Octave adds a critical dimension here through its Call Prep Agent, which generates discovery questions, call scripts, objection handling guides, person and company briefs, and relevant case studies — supporting multiple sales methodologies (MEDDIC, Challenger, SPIN, and others). Rather than coaching reps after the call, Octave helps them prepare better calls in the first place. The Library's structured ICP context — products with qualifying questions, personas with pain points and objectives, competitors with positioning data, and reference customers auto-matched to prospects — ensures that every call prep is grounded in your actual selling motion, not generic frameworks. For organizations scaling coaching across diverse teams and motions, Octave's Call Prep Agent turns pre-call preparation from a manual research exercise into an automated, methodology-aligned briefing system.
Conclusion
AI sales coaching is the most impactful application of conversation intelligence for most sales organizations. It addresses the fundamental constraint that limits coaching effectiveness: manager time. By automating call scoring, methodology tracking, and moment detection, AI frees managers to focus on the high-judgment, high-empathy work that actually changes rep behavior.

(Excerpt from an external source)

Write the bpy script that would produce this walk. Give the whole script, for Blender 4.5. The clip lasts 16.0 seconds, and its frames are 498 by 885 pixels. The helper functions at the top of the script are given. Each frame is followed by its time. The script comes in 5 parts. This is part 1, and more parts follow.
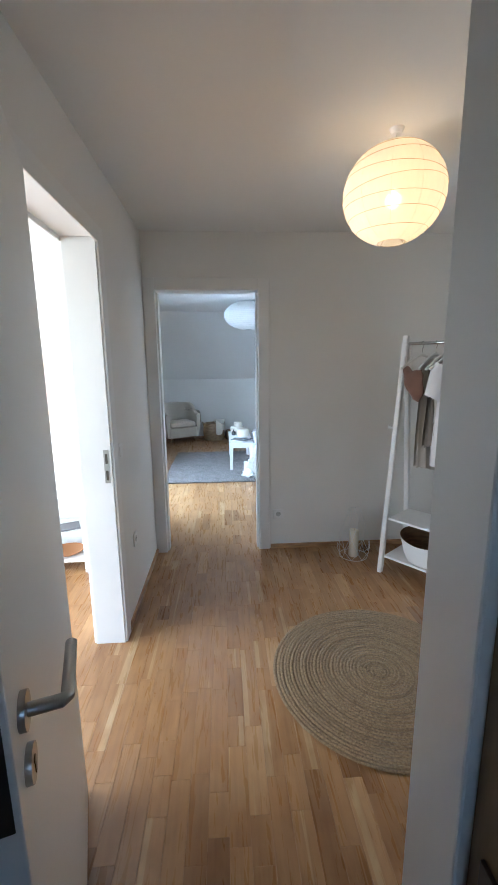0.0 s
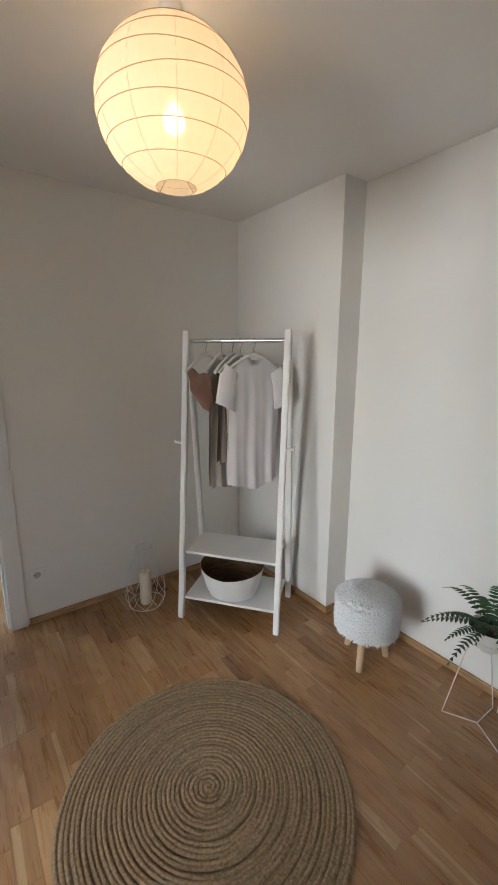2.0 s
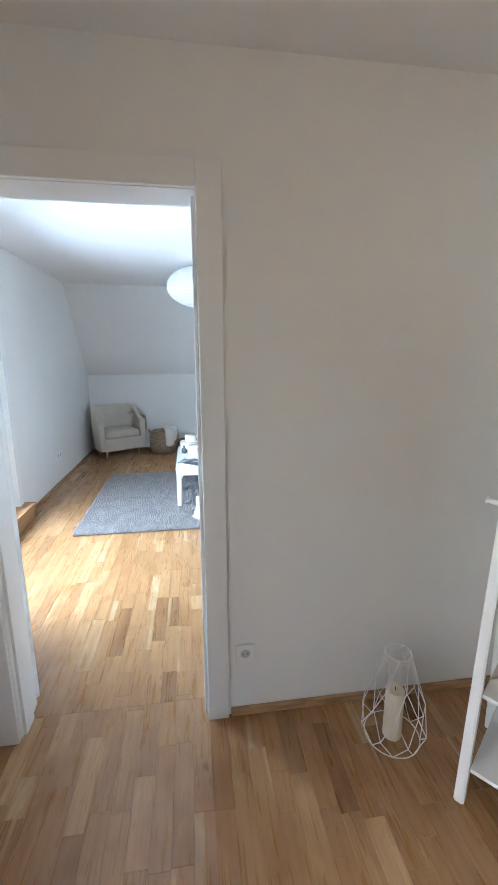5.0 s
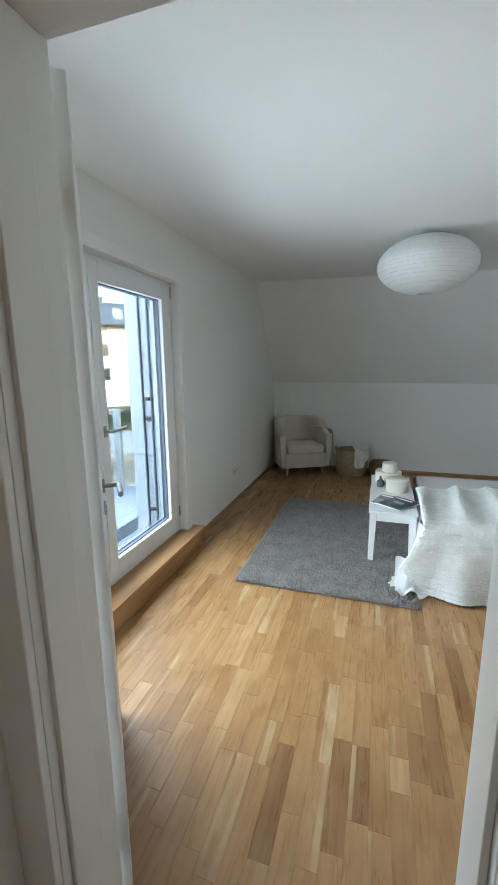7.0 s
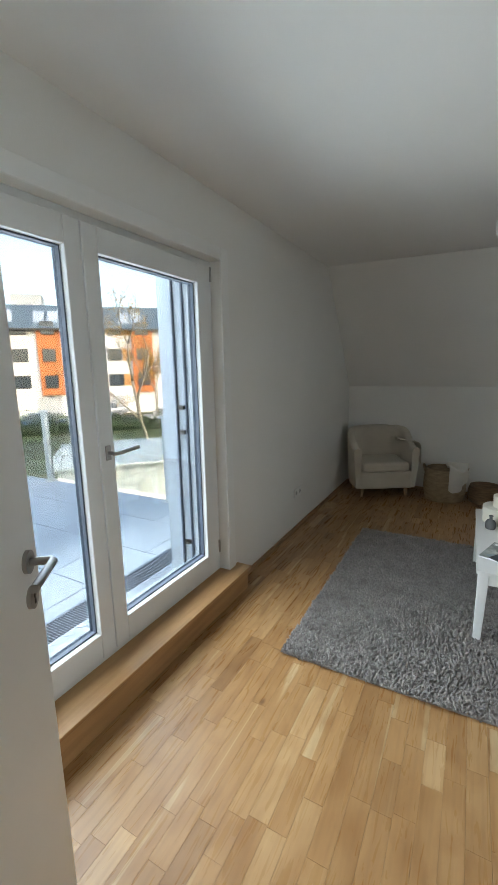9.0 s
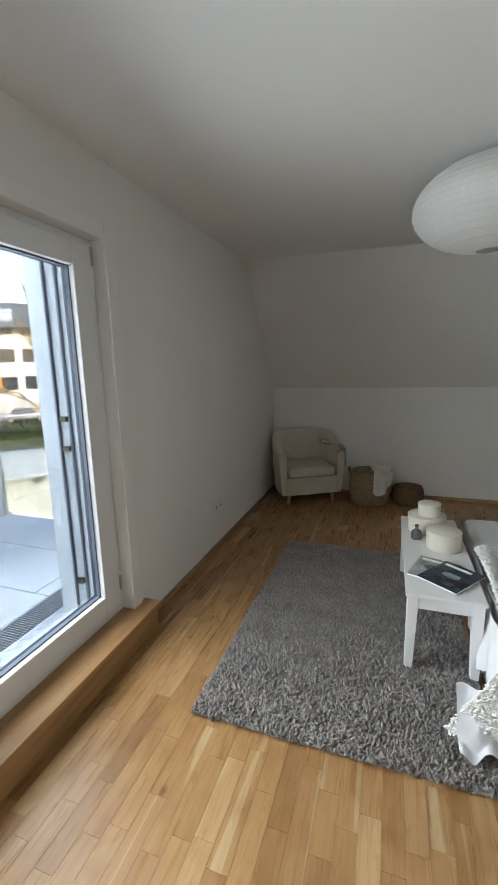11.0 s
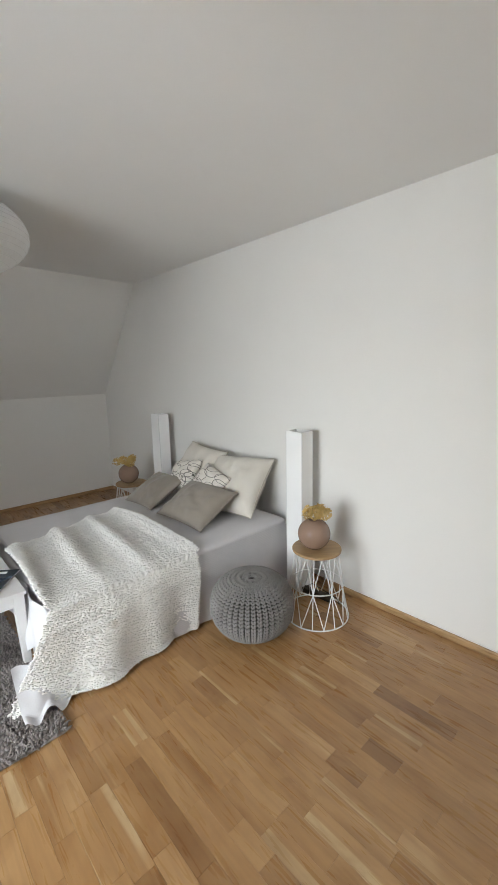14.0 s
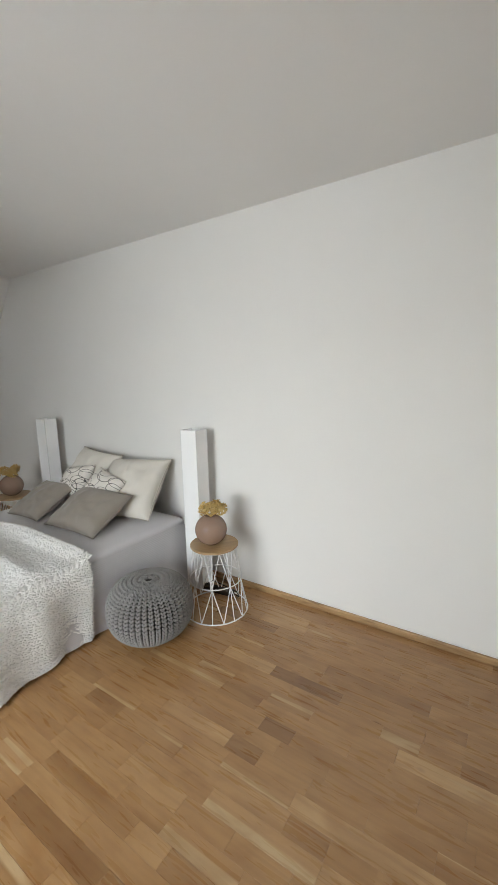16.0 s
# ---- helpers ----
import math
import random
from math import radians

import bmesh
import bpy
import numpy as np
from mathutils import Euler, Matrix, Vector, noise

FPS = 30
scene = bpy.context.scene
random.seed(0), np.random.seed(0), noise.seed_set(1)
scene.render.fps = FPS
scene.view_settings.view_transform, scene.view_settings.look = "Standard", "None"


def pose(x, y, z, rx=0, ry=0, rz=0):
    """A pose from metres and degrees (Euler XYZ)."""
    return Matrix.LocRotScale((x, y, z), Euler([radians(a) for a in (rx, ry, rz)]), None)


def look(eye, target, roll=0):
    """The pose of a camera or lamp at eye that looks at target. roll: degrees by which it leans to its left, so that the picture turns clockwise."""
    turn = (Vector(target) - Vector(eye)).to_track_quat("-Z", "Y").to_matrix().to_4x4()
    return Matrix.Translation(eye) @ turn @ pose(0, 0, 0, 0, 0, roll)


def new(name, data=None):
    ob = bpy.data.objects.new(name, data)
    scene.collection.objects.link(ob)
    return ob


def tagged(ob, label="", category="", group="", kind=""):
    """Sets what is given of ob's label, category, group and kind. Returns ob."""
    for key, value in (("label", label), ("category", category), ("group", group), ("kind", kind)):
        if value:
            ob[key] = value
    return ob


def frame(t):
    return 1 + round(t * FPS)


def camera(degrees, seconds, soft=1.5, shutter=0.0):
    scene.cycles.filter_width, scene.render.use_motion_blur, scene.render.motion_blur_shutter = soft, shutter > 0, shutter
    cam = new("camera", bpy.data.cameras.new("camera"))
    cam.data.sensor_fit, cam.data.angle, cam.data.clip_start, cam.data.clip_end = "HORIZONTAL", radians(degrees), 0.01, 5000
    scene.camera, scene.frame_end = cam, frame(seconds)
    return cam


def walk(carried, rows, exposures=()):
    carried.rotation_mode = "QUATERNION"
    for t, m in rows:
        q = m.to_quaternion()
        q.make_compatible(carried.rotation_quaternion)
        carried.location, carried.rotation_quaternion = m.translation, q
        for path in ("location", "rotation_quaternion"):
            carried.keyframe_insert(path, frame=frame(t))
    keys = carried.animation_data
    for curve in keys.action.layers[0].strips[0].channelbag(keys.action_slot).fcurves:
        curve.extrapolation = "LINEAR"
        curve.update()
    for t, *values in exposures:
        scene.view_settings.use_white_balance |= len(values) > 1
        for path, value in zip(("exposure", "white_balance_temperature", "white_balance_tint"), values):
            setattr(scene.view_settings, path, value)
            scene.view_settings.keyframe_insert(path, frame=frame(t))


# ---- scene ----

Start with a calibrated scorecard based on the behaviors your best reps exhibit. Pilot with a small group to build trust and refine the model. Expand with clear self-coaching workflows and manager coaching protocols. Measure relentlessly, but accept that coaching ROI takes quarters, not weeks, to materialize. And remember that AI coaching is a tool that makes human coaching more effective, scalable, and consistent. It does not replace the human relationship between a manager and their team. It makes that relationship more informed, more targeted, and more impactful.